'''

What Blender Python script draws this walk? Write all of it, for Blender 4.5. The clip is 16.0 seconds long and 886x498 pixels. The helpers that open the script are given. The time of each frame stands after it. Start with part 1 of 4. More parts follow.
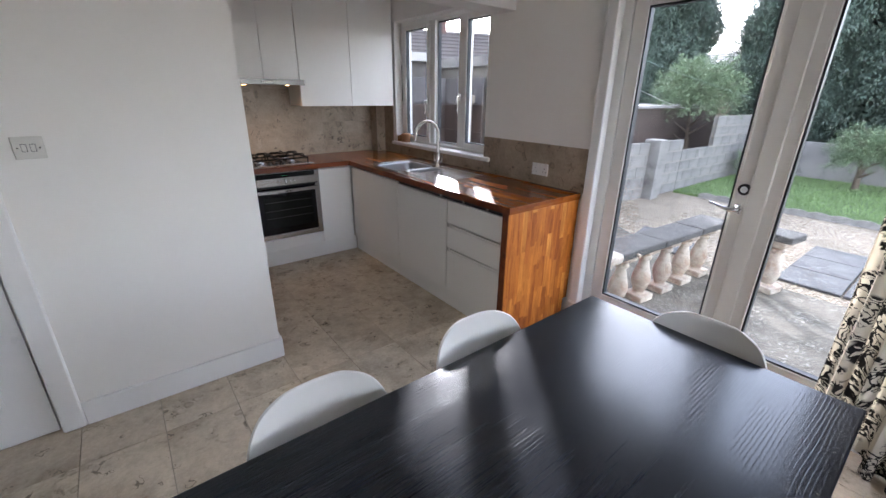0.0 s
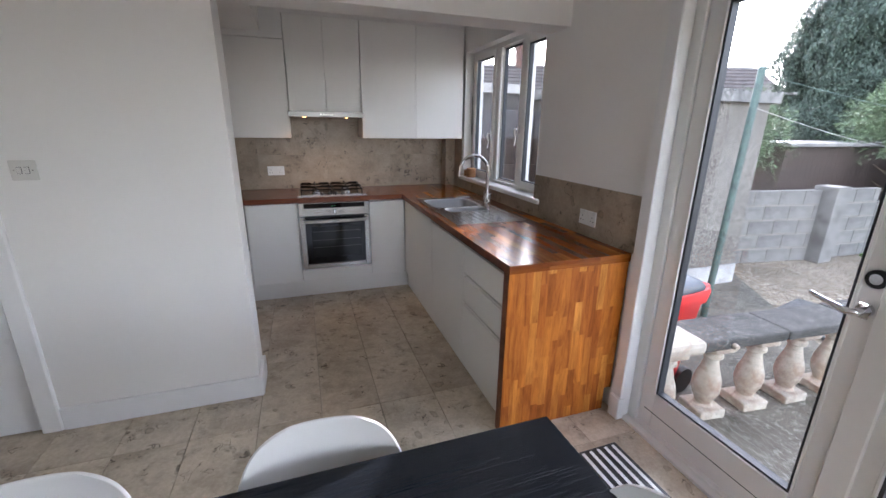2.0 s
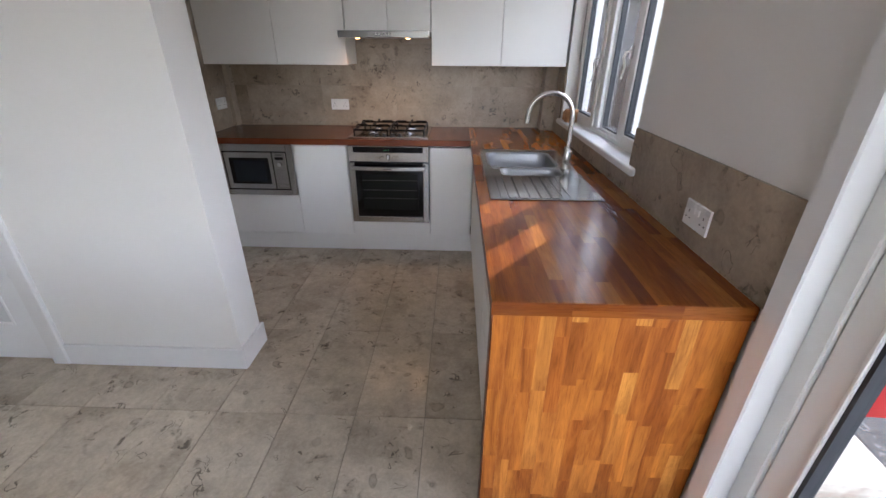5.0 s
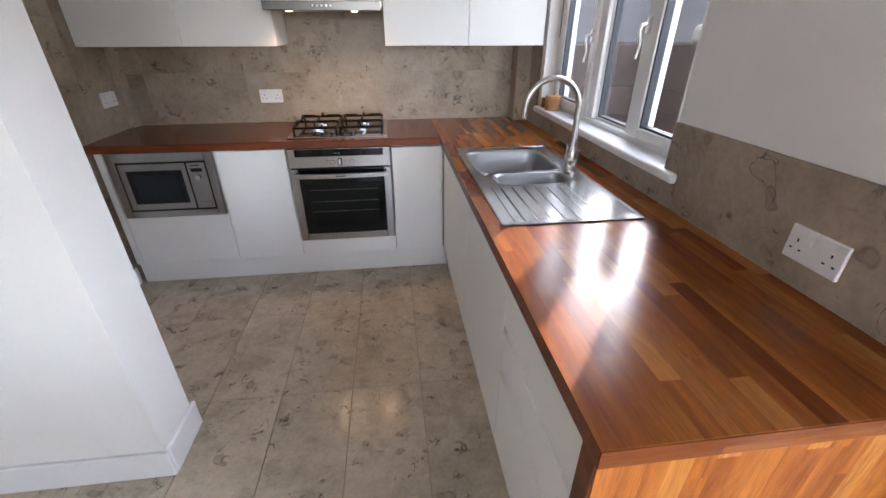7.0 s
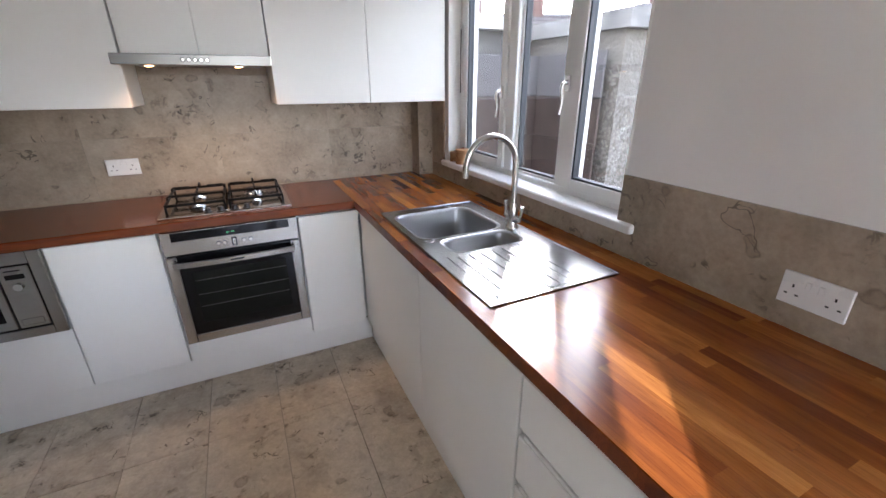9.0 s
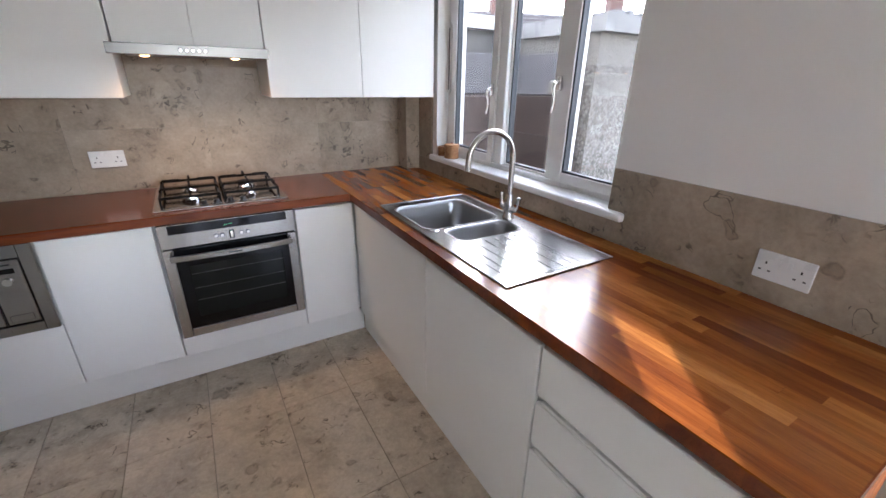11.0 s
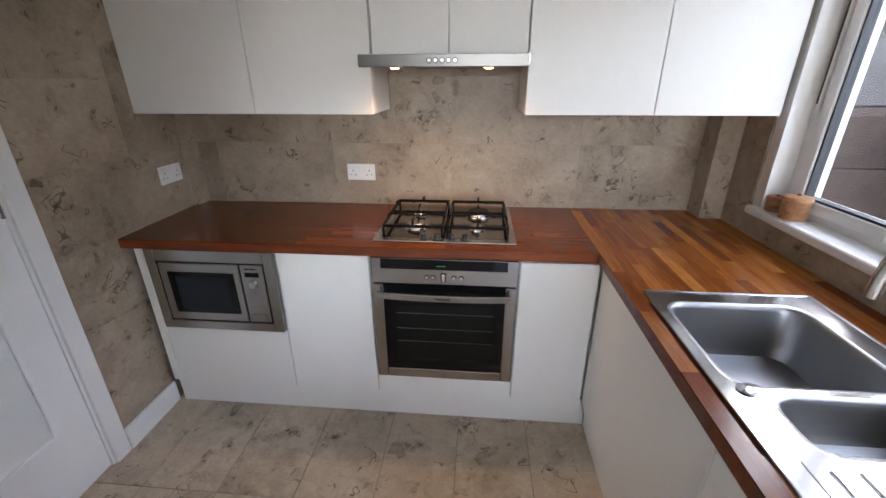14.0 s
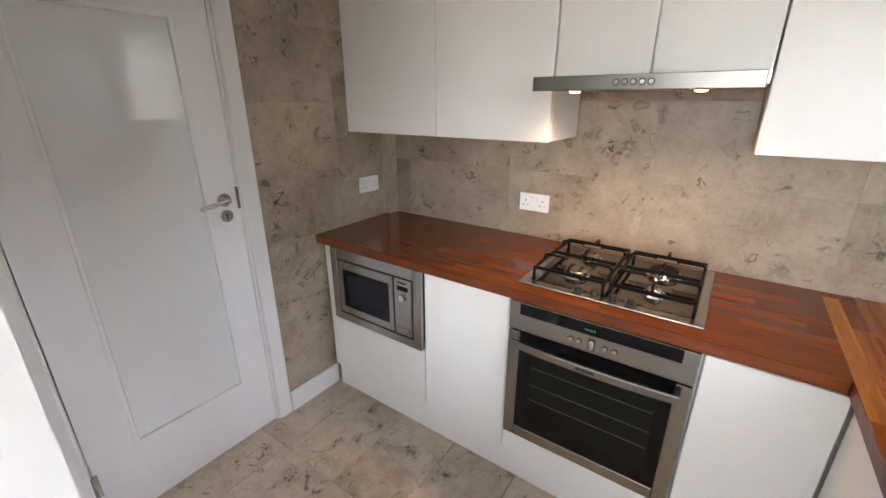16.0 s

'''

Problem details — Transcribe the full listing above exactly, with the images removed.

Task solution —
What Blender Python script draws this walk? Write all of it, for Blender 4.5. The clip is 16.0 seconds long and 886x498 pixels. The helpers that open the script are given. The time of each frame stands after it. Start with part 1 of 4. More parts follow.
0.0 s
2.0 s
5.0 s
7.0 s
9.0 s
11.0 s
14.0 s
16.0 s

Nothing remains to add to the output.